Current market failure in Europe
Demand for solar modules is growing worldwide, including in Europe. This positive trend contrasts with the lack of fair market conditions for European manufacturers in Europe, which is currently the biggest challenge for the local solar industry. Due to the lack of protection against manufacturers who offer modules significantly below their production costs, there is currently no incentive for suppliers such as Meyer Burger to build further capacity. The European market needs the rapid implementation of the industrial policy measures, already announced by the European Union, to remedy the current market failure and the resulting preferential treatment of Chinese suppliers and transform it into a fair competition. Meyer Burger is preparing for this by, among other things, participating in the German government's "PV Industry" call for interest process for gigawatt-scale projects and has submitted the "INTEGRA" project for the construction of a 5 GW solar cell and module production facility on time on August 15. Possible combinations of the "INTEGRA" project with the "HOPE" project, which has already been submitted via the EU Innovation Fund and approved for funding of €200 million, for the establishment of a 3.5 GW solar cell and module production facility are currently being examined.
Outlook
The implementation of the new solar cell production in the USA is being driven forward with the highest priority and further multi-gigawatt offtake agreements in the USA as well as the selection of another site for further production expansions are in progress. Meyer Burger is thus reacting consistently to the current market distortions in Europe and, until the market failure is cured, plans to further expand the company's capacity under the industrially attractive and sustainable conditions in the USA.

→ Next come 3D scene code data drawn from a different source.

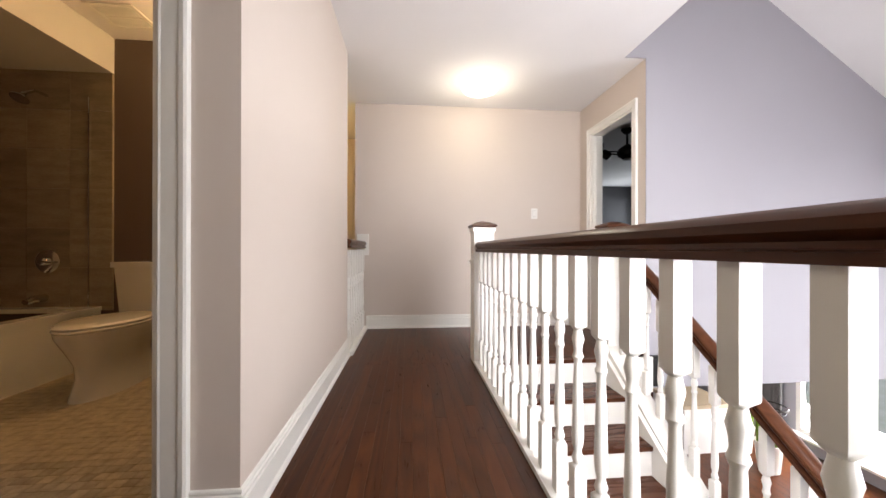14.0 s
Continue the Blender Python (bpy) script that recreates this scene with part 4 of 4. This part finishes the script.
def boards(name, areas, label, seed, limit):
    """Strip boards along y over rectangles (x0, x1, y0, y1); each board is a piece of the floor."""
    fl = thing(name, label, "floor", kind="structure")
    bm = boxes((-WID / 2 + 0.00015, WID / 2 - 0.00015, -0.5, 0.5, -0.012, 0.0))
    top = [e for e in bm.edges if all(v.co.z > -0.001 for v in e.verts)]
    bmesh.ops.bevel(bm, geom=top, offset=0.0004, segments=1, affect="EDGES")
    first = part("board", bm, FLOOR, fl)
    r = random.Random(seed)
    count, used = 0, False
    rest = bmesh.new()
    for x0, x1, y0, y1 in areas:
        n = round((x1 - x0) / WID)
        step = (x1 - x0) / n
        for i in range(n):
            y = y0 - r.uniform(0.0, 0.9)
            while y < y1 - 0.02:
                l = r.uniform(0.75, 1.75)
                a, b = max(y, y0), min(y + l, y1)
                y += l
                if b - a < 0.03:
                    continue
                if count < limit:
                    o = first if not used else new("board", first.data)
                    used = True
                    o.parent = fl
                    o.matrix_basis = Matrix.Translation((x0 + (i + 0.5) * step, (a + b) / 2, 0)) @ Matrix.Diagonal((step / WID, b - a - 0.0003, 1, 1))
                else:
                    box(rest, x0 + i * step + 0.0005, x0 + (i + 1) * step - 0.0005, a, b - 0.0006, -0.012, 0.0)
                count += 1
    if len(rest.verts):
        o = part("far_boards", rest, FLOOR, fl)
        o["kind"] = "stuff"
    return fl


boards("floor_bedroom", [(WC, WE, WS, WN), (-2.025, WC, -0.33, WN)], "dark stained oak strip floor of bedroom and closet", 11, 290)
boards("floor_hall", [(RX + 0.045, -0.10, -3.80, -1.237), (-0.10, 1.15, -2.33, -1.335), (-2.557, -0.10, -5.018, -3.89), (RX + 0.045, -0.10, -3.89, -3.80)], "dark stained oak strip floor of hall and landing", 12, 290)

bf = thing("floor_bathroom", "small beige stone mosaic bathroom floor", "floor", kind="structure")
bm = boxes((-0.022, 0.022, -0.022, 0.022, -0.006, 0.0))
stone = part("mosaic_tile", bm, MOSAIC, bf)
rest, count = bmesh.new(), 0
for i in range(37):
    for j in range(35):
        x, y = 0.040 + 0.0465 * i, -2.41 - 0.0465 * j
        if 0.1 < x < 1.4 and -2.7 < y and count < 190:
            o = stone if count == 0 else new("mosaic_tile", stone.data)
            o.parent = bf
            o.matrix_basis = Matrix.Translation((x, y, 0))
            count += 1
        else:
            box(rest, x - 0.022, x + 0.022, y - 0.022, y + 0.022, -0.006, 0.0)
o = part("far_mosaic", rest, MOSAIC, bf)
o["kind"] = "stuff"
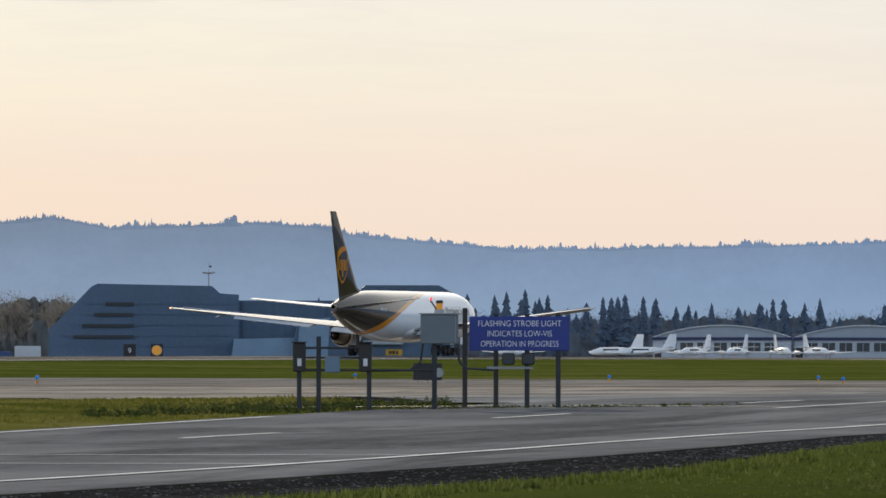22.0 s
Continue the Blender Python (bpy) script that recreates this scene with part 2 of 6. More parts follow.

The second-semester result may be positively impacted by expected wafer price reductions as well as increased sales activities. However, the additional expenses for the ramp-up of production in Colorado and the continued limited visibility in the price development of solar modules due to the current oversupply by Chinese suppliers in Europe, make a forecast for the full year difficult. Meyer Burger is therefore refraining from providing an outlook at the EBITDA level.
Operationally, 800 MW of solar modules can be produced in fiscal year 2023, but Meyer Burger reserves the option to adjust this volume depending on the market conditions in Europe.